Regelmatig wordt ik in kerkdiensten begeleid door beroepsmusici
> (Martin Zonnenberg, Martin Mans, Andre de Jager, Arjan Breukhoven, Jan
> Mulder, Andre van Vliet en ga zo nog maar even door) en beleef daar
> ontzettend veel luisterplezier aan.
Ik vraag mij even af, wie van de heren een kerkmuziekdiploma op zak heeft.
Dit is niet het rijtje namen wat mij voor ogen staat bij het begrip
kerkmusicus.
Vaak gebeurt dit tijdens uitvoeringen
> van ons koor (zie www.debarim.nl) ook tijdens gewone kerkdiensten,
> opgeluisterd door ons koor.
Hier komt de aap uit de mouw: Een dienst wordt niet opgeluisterd door een
koor, noch door een organist. De muziek en de spelers horen tot het geheel
van de liturgie. Een opgeleid kerkmusicus zal zich hier terdege van bewust
zijn. Ik moet helaas concluderen dat de heer/mevrouw den Breejen daarvan
niet op de hoogte is.
> Daarom durf ik de stelling aan dat in de “gewone” kerkdiensten
> “amateur”-organisten hun mannetje / vrouwtje kunnen staan, zonder dat dit
> verschil, dat er natuurlijk wel degelijk is, wordt opgemerkt.
Er zijn ongetwijfeld goede amateurs en slechte beroeps. Maar ik lees de
stelling zo: er is kennelijk veel energie voor nodig om je beroepsmatig zo
te vormen, dat het maar een klein beetje hoorbaar beter wordt. Ergo: een
opleiding kerkmuziek is niet echt effectief.

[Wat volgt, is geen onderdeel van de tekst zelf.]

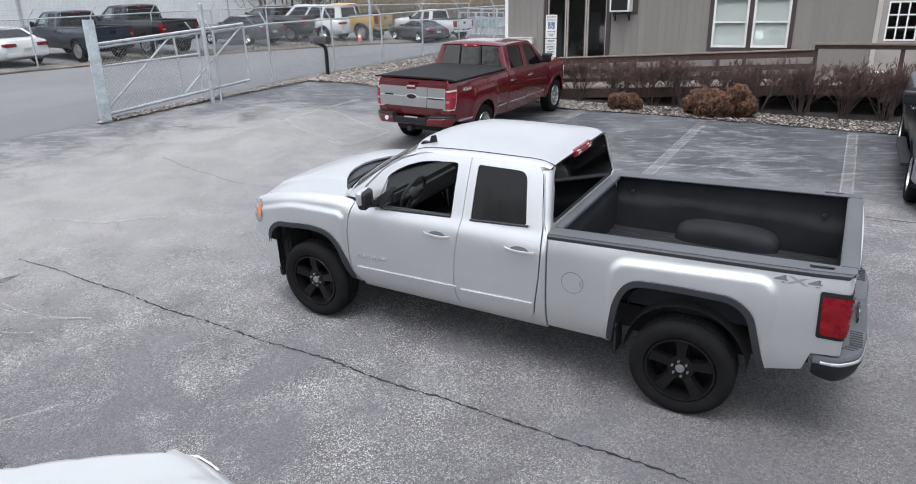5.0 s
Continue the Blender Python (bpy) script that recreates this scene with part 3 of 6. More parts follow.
# ---- accessible parking sign ----
def text_mesh(body, size, m, material, parent, name="lettering", extrude=0.002, bold=0.0, align="CENTER"):
    c = bpy.data.curves.new(name, "FONT")
    c.body, c.size, c.extrude, c.align_x, c.align_y, c.offset = body, size, extrude, align, "CENTER", bold
    tmp = new(name, c)
    dg = bpy.context.evaluated_depsgraph_get()
    me = bpy.data.meshes.new_from_object(tmp.evaluated_get(dg))
    bpy.data.objects.remove(tmp)
    me.transform(m)
    me.materials.clear()
    me.materials.append(material)
    ob = new(name, me)
    ob.parent = parent
    return ob


def parking_sign():
    t = thing("parking_sign", "white reserved parking sign with wheelchair symbol on a steel post", "sign", stand(1.73, 19.71, -20))
    part("post", bm_box(-.025, .025, 0.01, 0.04, 0, 2.26), M_GALV, t)
    part("plate", bm_box(-.16, .16, -.012, .004, 1.64, 2.25, bevel=.002), M_SIGN, t)
    part("plate", bm_box(-.16, .16, -.012, .004, 1.11, 1.62, bevel=.002), M_SIGN, t)
    def word(s, z, size, mt=M_SIGNINK):
        text_mesh(s, size, pose(0, -.0145, z, 90, 0, 0), mt, t)
    word("RESERVED", 2.19, .058)
    word("PARKING", 2.115, .058)
    word("PENALTY", 1.47, .062)
    part("symbol_panel", bm_box(-.095, .095, -.015, -.0125, 1.88, 2.06), M_SIGNBLUE, t)
    w = bmesh.new()
    lathe(w, [(.05, 0), (.05, .003), (.038, .003), (.038, 0)], 20, (-.005, -.019, 1.935))
    box(w, -.02, -.006, -.019, -.016, 1.95, 2.0)
    box(w, -.02, .03, -.019, -.016, 1.95, 1.963)
    box(w, .02, .034, -.019, -.016, 1.91, 1.955)
    bmesh.ops.create_uvsphere(w, u_segments=10, v_segments=6, radius=.014, matrix=pose(-.013, -.017, 2.025) @ Matrix.Diagonal((1, .2, 1, 1)))
    part("symbol", w, M_SIGN, t)
    arrow = bmesh.new()
    box(arrow, -.09, .09, -.015, -.0125, 1.80, 1.815)
    for s in (-1, 1):
        f = [arrow.verts.new(p) for p in ((s * .12, -.015, 1.8075), (s * .085, -.015, 1.83), (s * .085, -.015, 1.785))]
        arrow.faces.new(f)
    part("arrow", arrow, M_SIGNINK, t)
    for z, wd in ((1.735, .10), (1.69, .06), (1.565, .11), (1.53, .09), (1.40, .10), (1.365, .12), (1.33, .08), (1.27, .11), (1.235, .09), (1.19, .10), (1.155, .07)):
        part("small_print", bm_box(-wd, wd, -.0145, -.0125, z, z + .018), M_SIGNINK, t)


parking_sign()


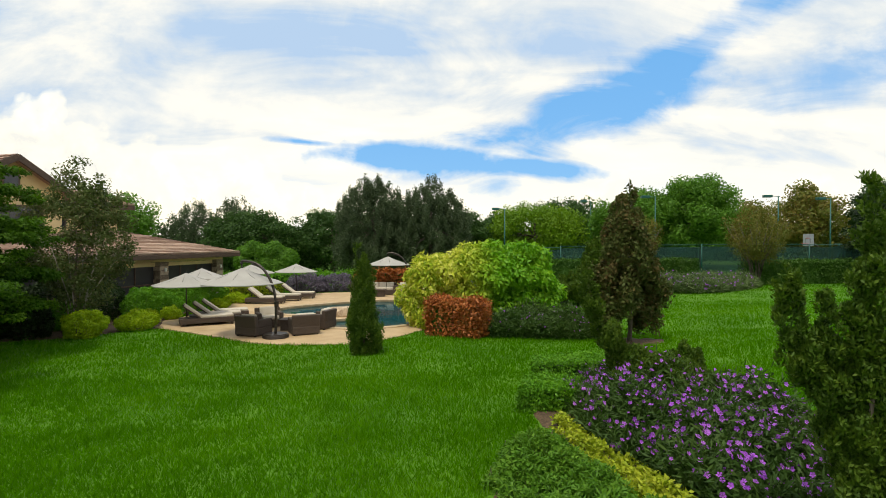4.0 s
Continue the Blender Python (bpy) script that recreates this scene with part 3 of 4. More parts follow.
# mostly unseen crown added over the lawn, away from the deck, to cast shade
plates += ring_plates([(4.4, 0.0, 1, 1.8, 0.0)]) + [(px, py, pz, 1.8) for px, py, pz in ((-2.6, -3.6, 4.3), (-4.2, -2.0, 4.4), (-2.2, -4.9, 3.9), (-4.6, -4.2, 4.0), (-0.9, -4.3, 4.6), (-3.4, -2.8, 5.2), (-1.4, -2.6, 5.3), (-5.6, -1.0, 4.0), (-2.8, -1.2, 6.0), (-1.2, -3.8, 5.6), (-4.2, -3.4, 5.3))]
layered_tree(-7.9, 9.6, plates, 5.6, "spreading shade tree with tiers of bright green leaves reaching low", 430000, 0.095, 0.2, far=True)
plates = ring_plates([(1.6, 2.9, 9, 1.3, 0.2), (2.7, 3.1, 9, 1.5, 0.6), (3.9, 3.0, 8, 1.5, 0.1), (5.0, 2.4, 7, 1.4, 0.4), (6.0, 1.2, 4, 1.3, 0.2)])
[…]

Beste meneer, mevrouw den Breejen: Dan moeten we toch dat hele gedoe met
opleidingen, diploma's, salarisschalen, bevoegdheidsverklaringen aan de kant
schuiven! Geef ruimte aan diegenen die om niet op het instrument willen
spelen, zij zijn immers de echte liefhebbers. En het verschil is nauwelijks
hoorbaar! Direct doen. Nu kunnen die enkelingen die zich in het zweet
gediplomeerd hebben gewerkt tenminste nog een andere baan zoeken: velen zijn
hen voorgegaan, vooral de informatica in. Dáár is behoefte aan!